The paper introduces EReCu, a unified unsupervised camouflage object detection framework that improves pseudo-label reliability and feature fidelity.
It proposes the Multi-Cue Native Perception module that combines low-level texture cues with mid-level semantics to better align masks with native object information.
It introduces Pseudo-Label Evolution Fusion, enabling teacher-student refinement and using depthwise separable convolutions for efficient semantic denoising.
Spectral Tensor Attention Fusion is used to balance semantic and structural information via compact spectral aggregation across multiple layers of attention maps.

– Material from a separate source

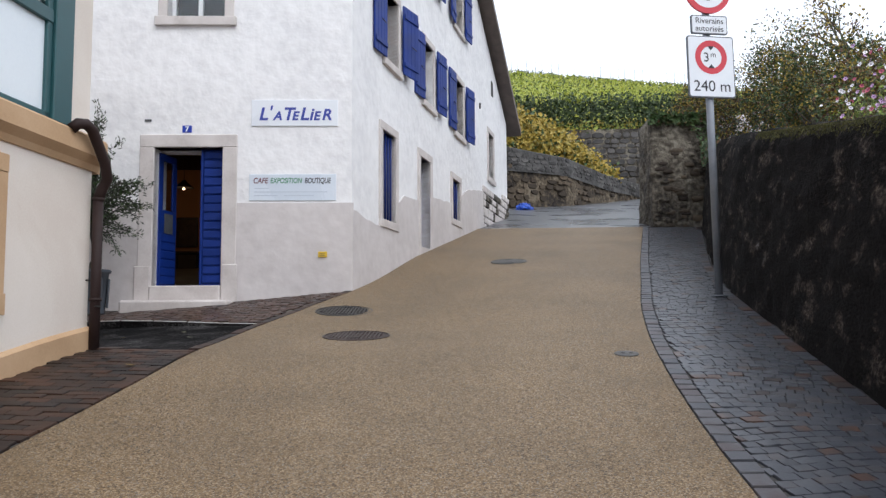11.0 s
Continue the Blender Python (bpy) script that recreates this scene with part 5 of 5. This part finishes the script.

Local Pseudo-Label Refinement leverages attention diversity to recover fine textures and improve boundary fidelity, achieving state-of-the-art results on UCOD benchmarks with strong generalization.

Abstract

Unsupervised Camouflaged Object Detection (UCOD) remains a challenging task due to the high intrinsic similarity between target objects and their surroundings, as well as the reliance on noisy pseudo-labels that hinder fine-grained texture learning. While existing refinement strategies aim to alleviate label noise, they often overlook intrinsic perceptual cues, leading to boundary overflow and structural ambiguity. In contrast, learning without pseudo-label guidance yields coarse features with significant detail loss. To address these issues, we propose a unified UCOD framework that enhances both the reliability of pseudo-labels and the fidelity of features. Our approach introduces the Multi-Cue Native Perception module, which extracts intrinsic visual priors by integrating low-level texture cues with mid-level semantics, enabling precise alignment between masks and native object information. Additionally, Pseudo-Label Evolution Fusion intelligently refines labels through teacher-student interaction and utilizes depthwise separable convolution for efficient semantic denoising. It also incorporates Spectral Tensor Attention Fusion to effectively balance semantic and structural information through compact spectral aggregation across multi-layer attention maps. Finally, Local Pseudo-Label Refinement plays a pivotal role in local detail optimization by leveraging attention diversity to restore fine textures and enhance boundary fidelity. Extensive experiments on multiple UCOD datasets demonstrate that our method achieves state-of-the-art performance, characterized by superior detail perception, robust boundary alignment, and strong generalization under complex camouflage scenarios.